Впрочем, ни язвы, ни животы на этот раз не помогли.

Покуда Слупский лечил свою раненую ногу в Ленинградском институте антибиотиков, его с заведования новой больницей сняли.

Многие вылеченные Слупским люди известили меня об этом. Он ничего не знал. Может же и доктор поболеть, имеет же право доктор, тяжело раненный тогда, когда в руках его билось человеческое сердце, приболеть? Мы, друзья Слупского, в этом можно и должно признаться, ибо друзьями Николая Евгеньевича быть лестно, дали три телеграммы в те инстанции, которые «освободили» старого доктора от его больницы.

Нам никто не ответил. Ни единого слова.

А Слупскому потом объяснили, что волноваться ему «не из-за чего». Его хирургическое отделение остается за ним. Для чего же нервничать?

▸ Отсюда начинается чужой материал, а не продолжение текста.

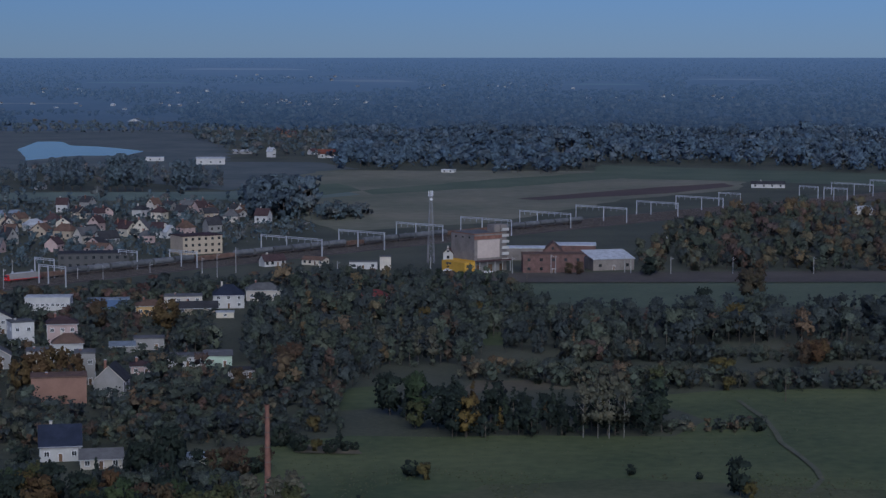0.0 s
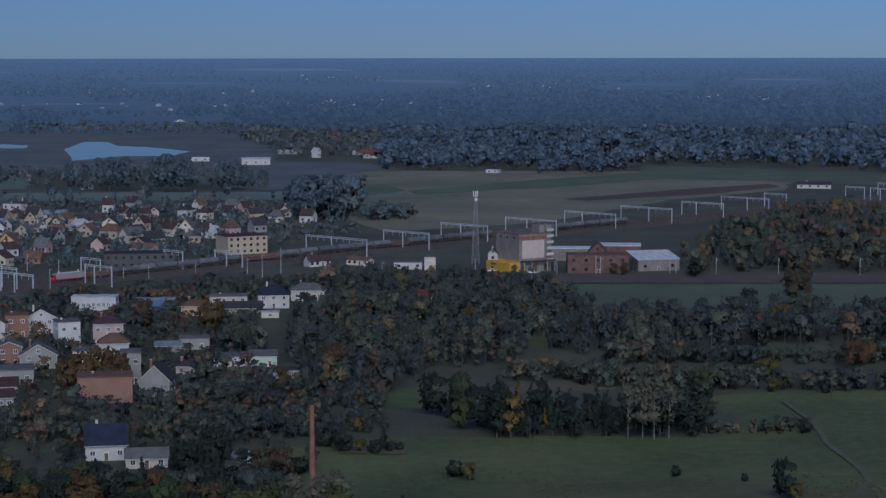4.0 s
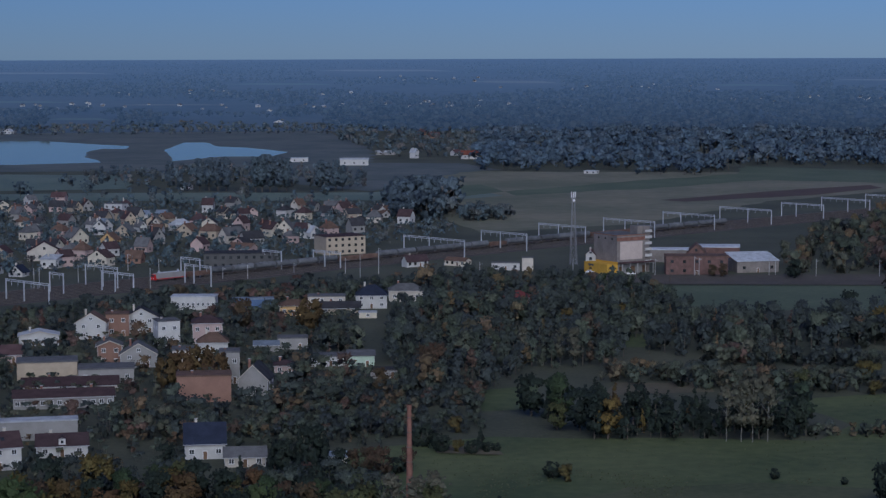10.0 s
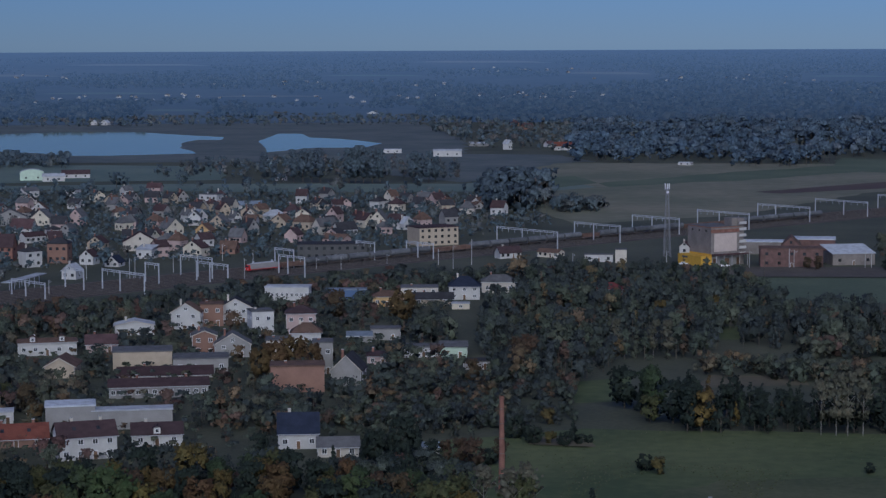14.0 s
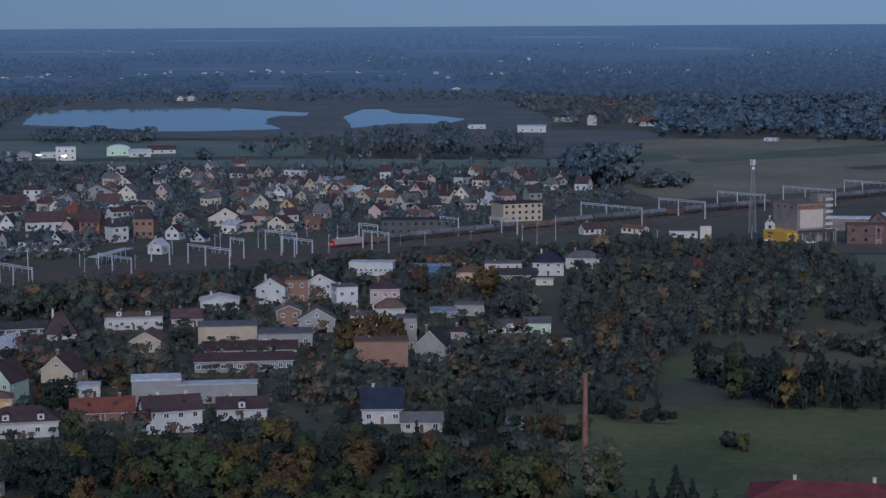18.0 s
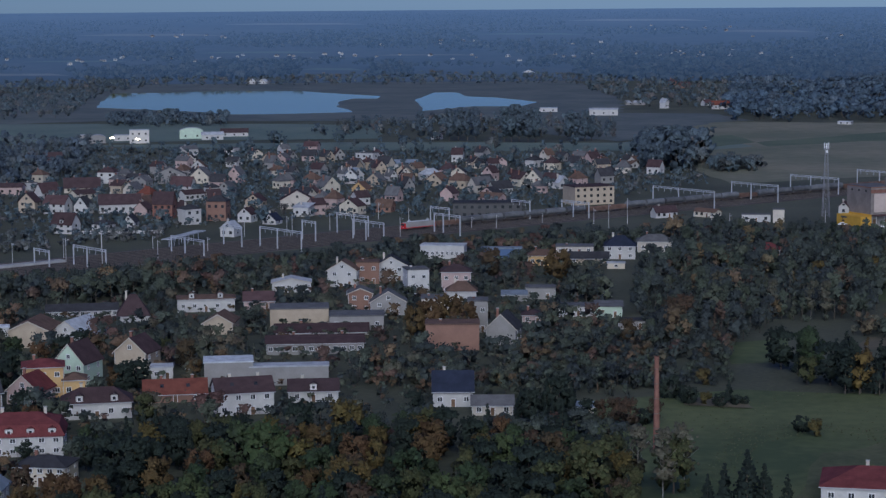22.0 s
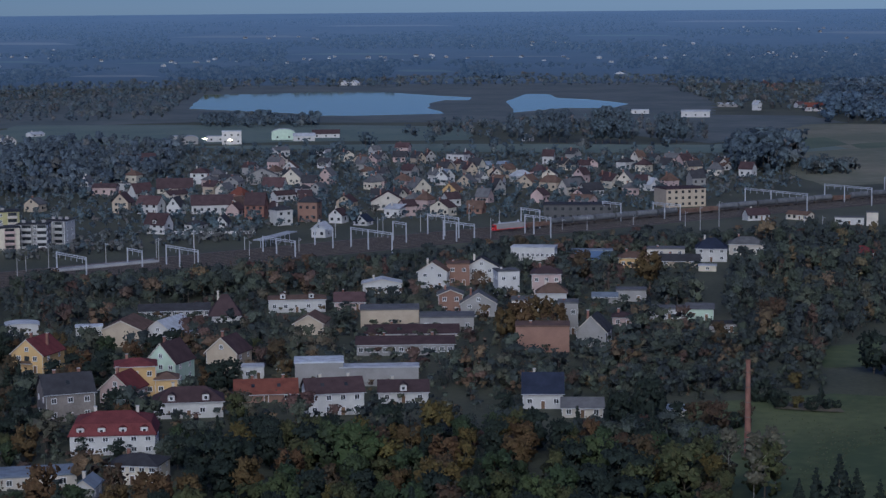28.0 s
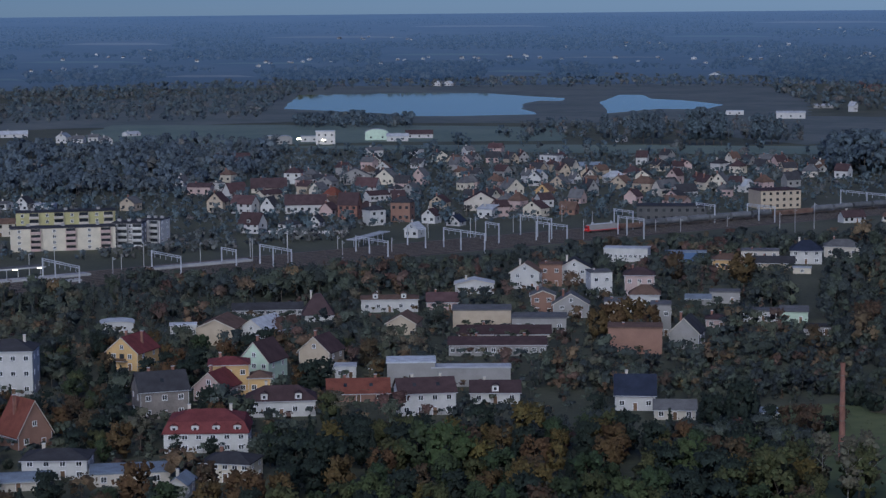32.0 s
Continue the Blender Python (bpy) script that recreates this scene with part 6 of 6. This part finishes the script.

Слупский, в сущности, и не нервничал. Разумеется, было и обидно, и горько. Но дело Николая Евгеньевича оставалось с ним. Его хирургия была при нем. А причины? Что ж, они довольно элементарны. Сам Слупский мне их и объяснил:

— Я неудобный, — сказал он. — Жалуются на меня часто в горздрав, в райздрав…

— Больные? — удивился я.

— Зачем больные? Жалуются те, кто этим больным в лечении отказал. Утверждают, что я неправильно их вылечил. Ненаучно.

И Николай Евгеньевич вдруг неудержимо, раскатисто, надолго расхохотался, расхохотался до слез, до пота, вдруг проступившего на его крутом лбу.

— Как тот ученый немец, — сквозь смех выговаривал он, — помните, полковник. «Это так, но этого не может быть». Э, да леший с ними, — махнул он рукой, — на мою жизнь больных хватит!